Exercise instructions — Exclude the pictures and return every line exactly as written.

Supplied data —
'''

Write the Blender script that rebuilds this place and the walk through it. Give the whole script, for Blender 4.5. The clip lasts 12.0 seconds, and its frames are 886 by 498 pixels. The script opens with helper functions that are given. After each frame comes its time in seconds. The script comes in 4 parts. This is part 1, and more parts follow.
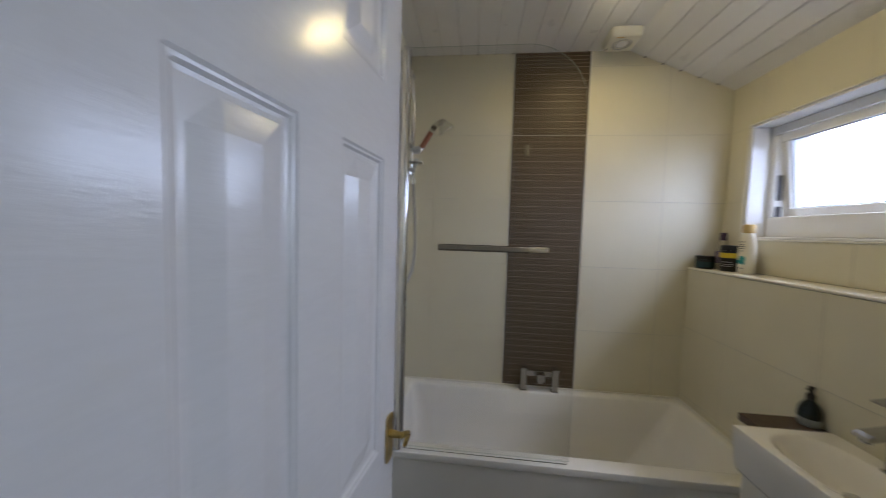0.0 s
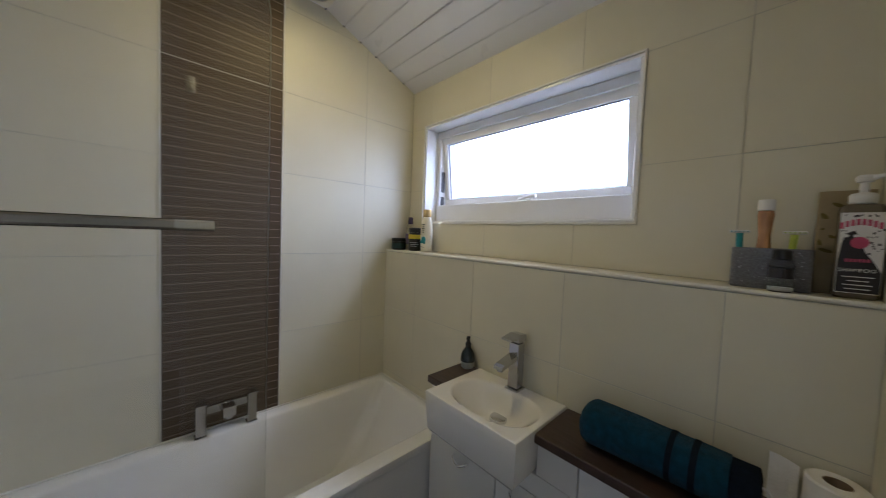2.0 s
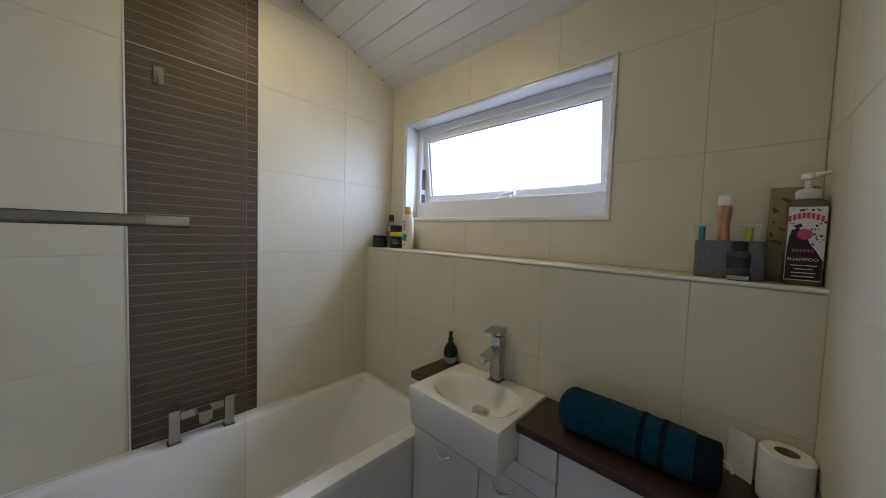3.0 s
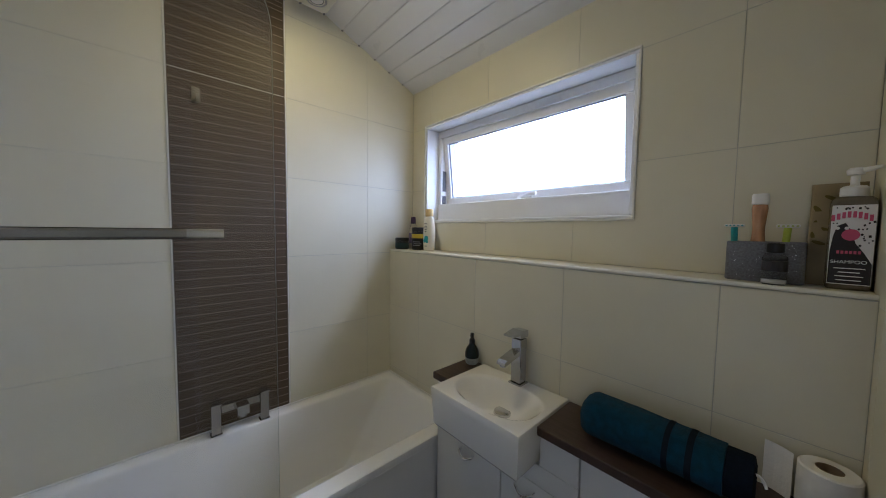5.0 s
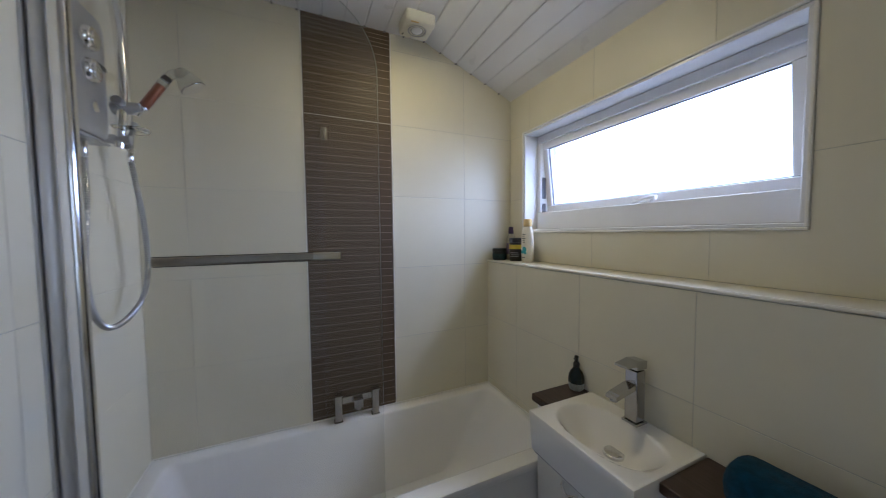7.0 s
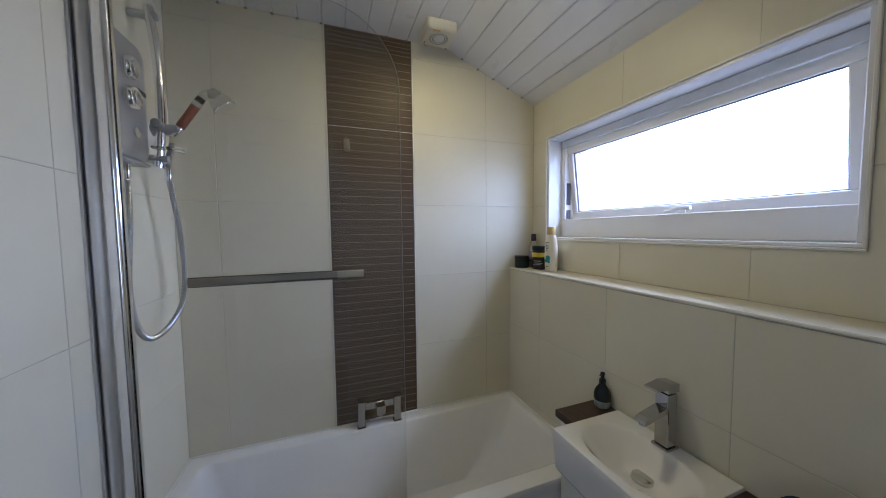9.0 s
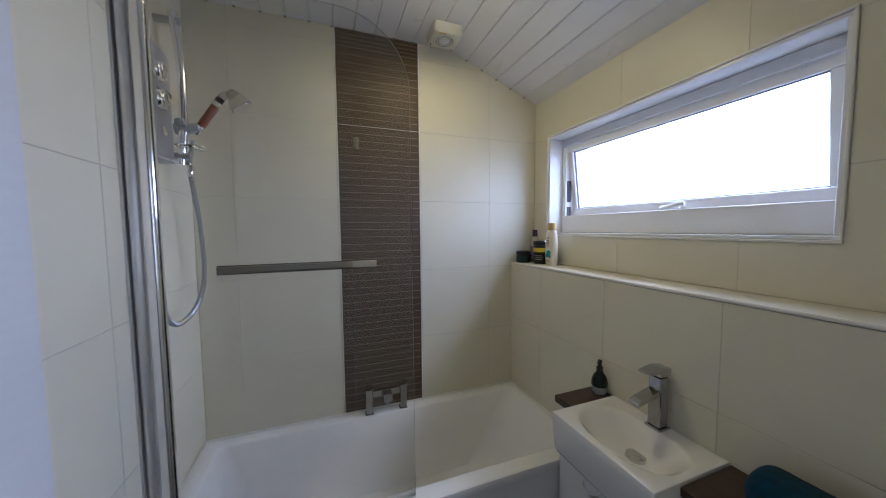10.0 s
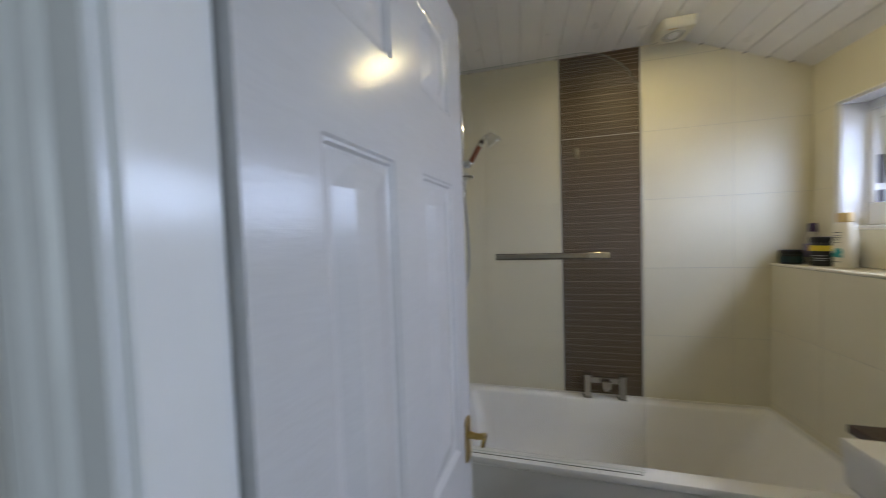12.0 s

'''

Exercise solution —
Write the Blender script that rebuilds this place and the walk through it. Give the whole script, for Blender 4.5. The clip lasts 12.0 seconds, and its frames are 886 by 498 pixels. The script opens with helper functions that are given. After each frame comes its time in seconds. The script comes in 4 parts. This is part 1, and more parts follow.
0.0 s
2.0 s
3.0 s
5.0 s
7.0 s
9.0 s
10.0 s
12.0 s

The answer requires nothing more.